>> begin DATA

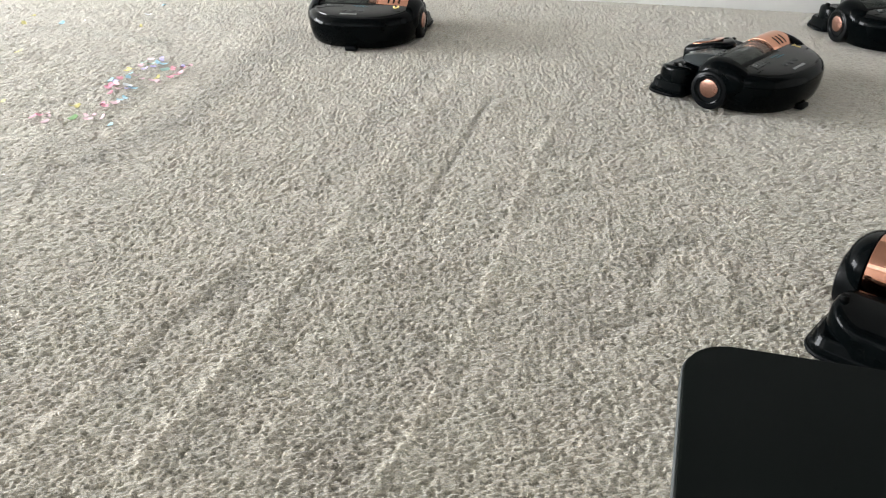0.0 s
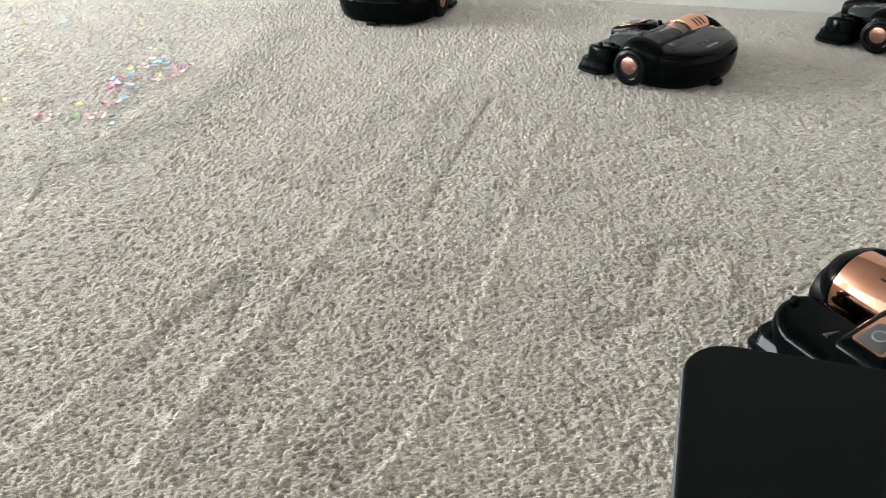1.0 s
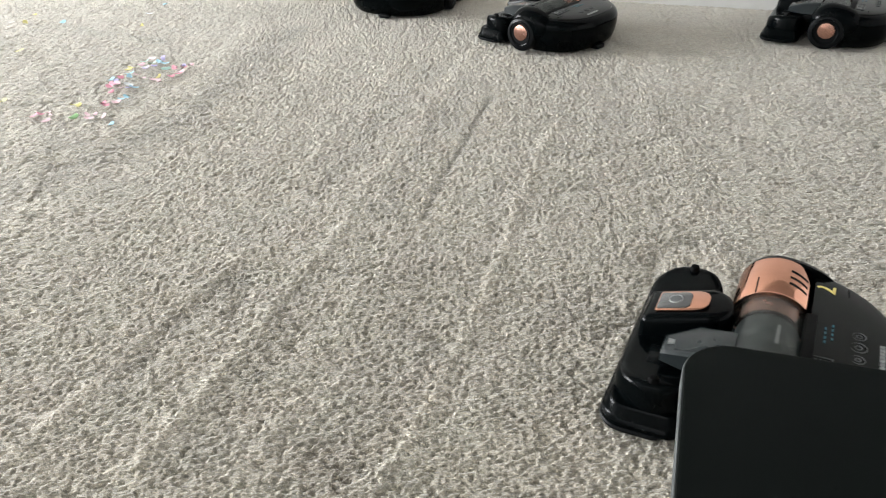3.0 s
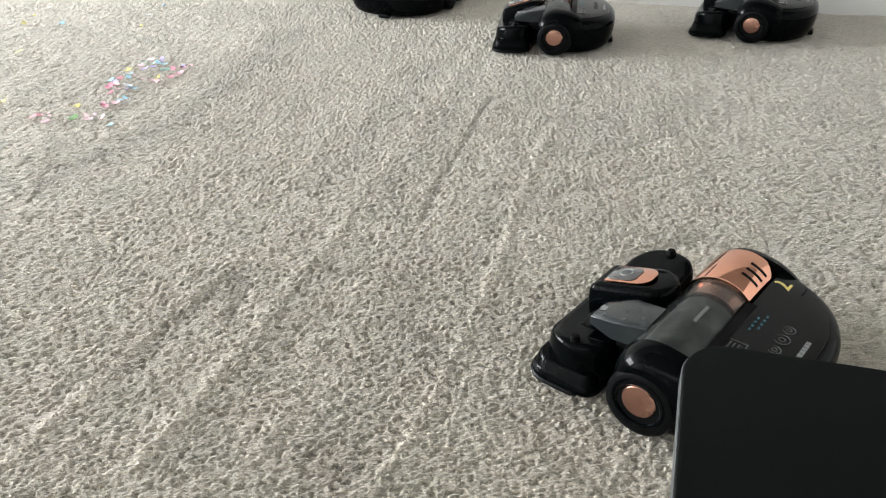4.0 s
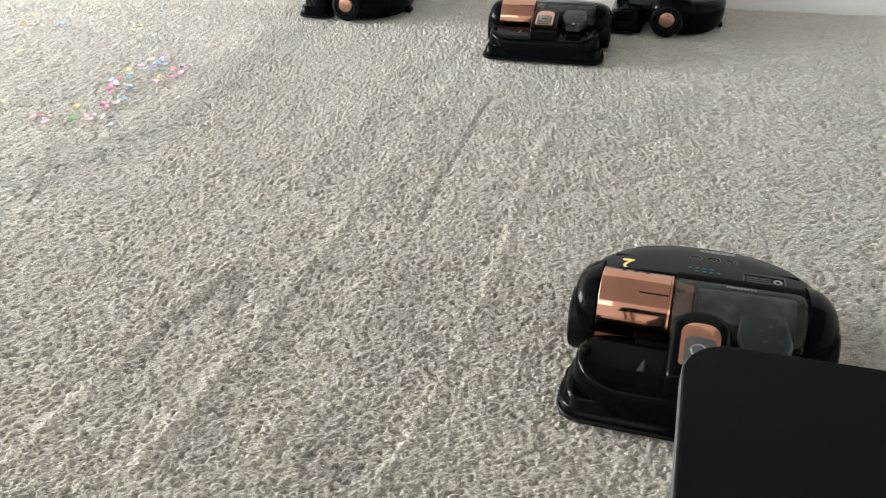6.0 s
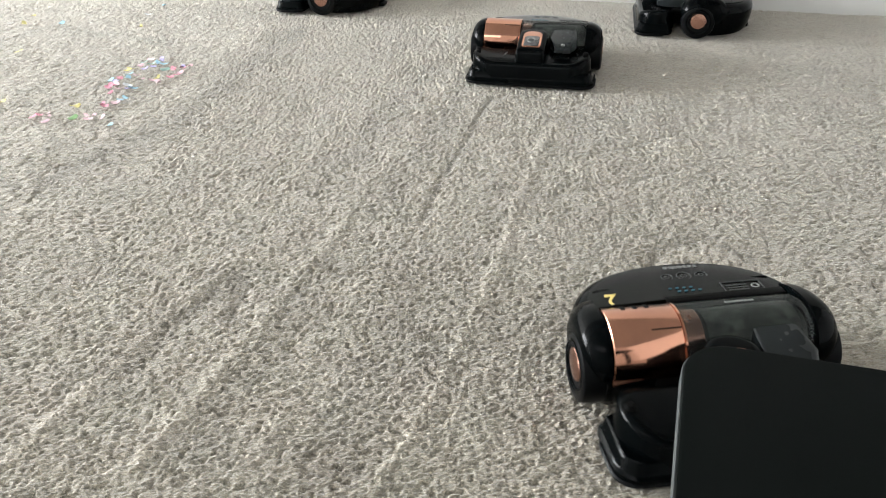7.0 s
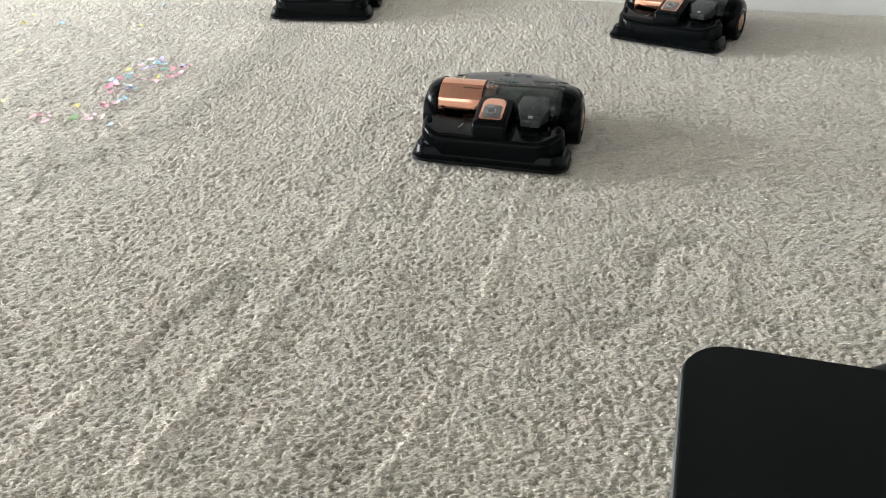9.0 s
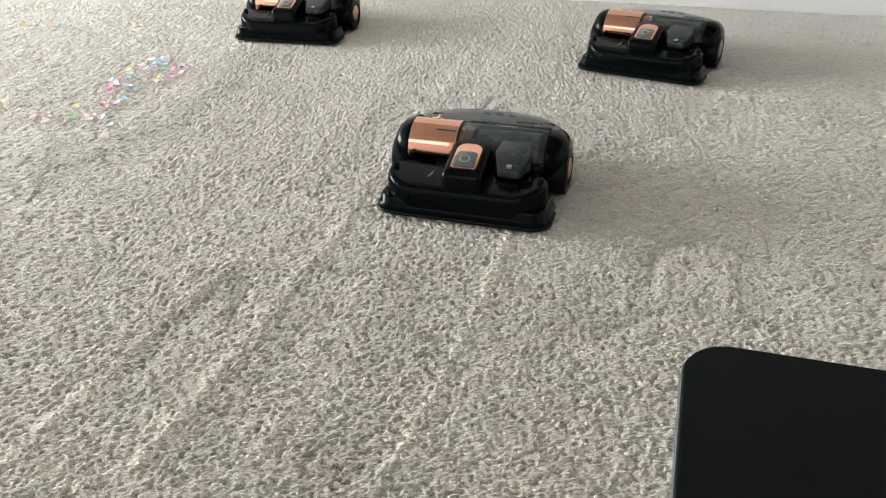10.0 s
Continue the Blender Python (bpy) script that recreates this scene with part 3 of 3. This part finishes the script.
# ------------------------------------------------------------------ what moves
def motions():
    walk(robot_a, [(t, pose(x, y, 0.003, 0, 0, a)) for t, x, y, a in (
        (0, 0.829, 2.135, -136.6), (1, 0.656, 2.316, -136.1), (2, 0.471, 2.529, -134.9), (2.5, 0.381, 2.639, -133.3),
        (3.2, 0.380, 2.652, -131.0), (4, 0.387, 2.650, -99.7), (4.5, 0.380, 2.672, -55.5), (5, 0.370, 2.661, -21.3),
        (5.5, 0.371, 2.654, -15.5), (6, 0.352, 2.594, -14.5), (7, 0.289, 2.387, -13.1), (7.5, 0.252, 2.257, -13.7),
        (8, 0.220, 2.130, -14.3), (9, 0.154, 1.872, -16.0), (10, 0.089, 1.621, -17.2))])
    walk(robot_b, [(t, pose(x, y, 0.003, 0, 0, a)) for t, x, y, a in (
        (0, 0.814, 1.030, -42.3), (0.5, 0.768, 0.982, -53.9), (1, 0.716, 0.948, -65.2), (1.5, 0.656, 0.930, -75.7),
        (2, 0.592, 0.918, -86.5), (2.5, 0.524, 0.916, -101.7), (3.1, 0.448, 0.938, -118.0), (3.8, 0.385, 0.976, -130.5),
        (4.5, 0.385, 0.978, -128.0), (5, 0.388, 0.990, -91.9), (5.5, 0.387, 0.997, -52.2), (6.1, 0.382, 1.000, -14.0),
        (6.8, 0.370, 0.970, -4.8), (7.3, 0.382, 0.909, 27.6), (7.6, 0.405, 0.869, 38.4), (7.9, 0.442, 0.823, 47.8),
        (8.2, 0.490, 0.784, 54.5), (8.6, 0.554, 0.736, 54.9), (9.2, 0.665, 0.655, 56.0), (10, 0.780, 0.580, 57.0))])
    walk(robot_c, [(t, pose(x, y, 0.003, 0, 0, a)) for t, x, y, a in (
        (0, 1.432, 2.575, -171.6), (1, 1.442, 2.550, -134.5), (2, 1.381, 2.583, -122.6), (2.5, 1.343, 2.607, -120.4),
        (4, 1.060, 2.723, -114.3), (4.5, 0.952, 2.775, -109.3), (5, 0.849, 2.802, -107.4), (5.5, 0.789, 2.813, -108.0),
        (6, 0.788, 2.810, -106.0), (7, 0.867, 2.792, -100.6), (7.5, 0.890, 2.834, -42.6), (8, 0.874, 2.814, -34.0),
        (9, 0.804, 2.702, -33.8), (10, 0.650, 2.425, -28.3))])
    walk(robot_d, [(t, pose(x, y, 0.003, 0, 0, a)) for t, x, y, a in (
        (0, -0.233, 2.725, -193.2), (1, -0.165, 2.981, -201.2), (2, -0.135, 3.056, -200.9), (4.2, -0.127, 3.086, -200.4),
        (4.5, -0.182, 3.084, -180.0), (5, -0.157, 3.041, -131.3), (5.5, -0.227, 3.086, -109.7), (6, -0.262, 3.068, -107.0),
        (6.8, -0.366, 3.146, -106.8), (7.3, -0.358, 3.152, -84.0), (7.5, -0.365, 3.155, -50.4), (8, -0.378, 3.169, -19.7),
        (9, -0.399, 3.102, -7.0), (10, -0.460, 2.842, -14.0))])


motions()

>> end DATA

* [DIRECTIONS FOR THIS TASK] Reproduce the material word for word, minus the images.

* [WRITTEN ANSWER]
0.0 s
1.0 s
3.0 s
4.0 s
6.0 s
7.0 s
9.0 s
10.0 s
Continue the Blender Python (bpy) script that recreates this scene with part 3 of 3. This part finishes the script.
# ------------------------------------------------------------------ what moves
def motions():
    walk(robot_a, [(t, pose(x, y, 0.003, 0, 0, a)) for t, x, y, a in (
        (0, 0.829, 2.135, -136.6), (1, 0.656, 2.316, -136.1), (2, 0.471, 2.529, -134.9), (2.5, 0.381, 2.639, -133.3),
        (3.2, 0.380, 2.652, -131.0), (4, 0.387, 2.650, -99.7), (4.5, 0.380, 2.672, -55.5), (5, 0.370, 2.661, -21.3),
        (5.5, 0.371, 2.654, -15.5), (6, 0.352, 2.594, -14.5), (7, 0.289, 2.387, -13.1), (7.5, 0.252, 2.257, -13.7),
        (8, 0.220, 2.130, -14.3), (9, 0.154, 1.872, -16.0), (10, 0.089, 1.621, -17.2))])
    walk(robot_b, [(t, pose(x, y, 0.003, 0, 0, a)) for t, x, y, a in (
        (0, 0.814, 1.030, -42.3), (0.5, 0.768, 0.982, -53.9), (1, 0.716, 0.948, -65.2), (1.5, 0.656, 0.930, -75.7),
        (2, 0.592, 0.918, -86.5), (2.5, 0.524, 0.916, -101.7), (3.1, 0.448, 0.938, -118.0), (3.8, 0.385, 0.976, -130.5),
        (4.5, 0.385, 0.978, -128.0), (5, 0.388, 0.990, -91.9), (5.5, 0.387, 0.997, -52.2), (6.1, 0.382, 1.000, -14.0),
        (6.8, 0.370, 0.970, -4.8), (7.3, 0.382, 0.909, 27.6), (7.6, 0.405, 0.869, 38.4), (7.9, 0.442, 0.823, 47.8),
        (8.2, 0.490, 0.784, 54.5), (8.6, 0.554, 0.736, 54.9), (9.2, 0.665, 0.655, 56.0), (10, 0.780, 0.580, 57.0))])
    walk(robot_c, [(t, pose(x, y, 0.003, 0, 0, a)) for t, x, y, a in (
        (0, 1.432, 2.575, -171.6), (1, 1.442, 2.550, -134.5), (2, 1.381, 2.583, -122.6), (2.5, 1.343, 2.607, -120.4),
        (4, 1.060, 2.723, -114.3), (4.5, 0.952, 2.775, -109.3), (5, 0.849, 2.802, -107.4), (5.5, 0.789, 2.813, -108.0),
        (6, 0.788, 2.810, -106.0), (7, 0.867, 2.792, -100.6), (7.5, 0.890, 2.834, -42.6), (8, 0.874, 2.814, -34.0),
        (9, 0.804, 2.702, -33.8), (10, 0.650, 2.425, -28.3))])
    walk(robot_d, [(t, pose(x, y, 0.003, 0, 0, a)) for t, x, y, a in (
        (0, -0.233, 2.725, -193.2), (1, -0.165, 2.981, -201.2), (2, -0.135, 3.056, -200.9), (4.2, -0.127, 3.086, -200.4),
        (4.5, -0.182, 3.084, -180.0), (5, -0.157, 3.041, -131.3), (5.5, -0.227, 3.086, -109.7), (6, -0.262, 3.068, -107.0),
        (6.8, -0.366, 3.146, -106.8), (7.3, -0.358, 3.152, -84.0), (7.5, -0.365, 3.155, -50.4), (8, -0.378, 3.169, -19.7),
        (9, -0.399, 3.102, -7.0), (10, -0.460, 2.842, -14.0))])


motions()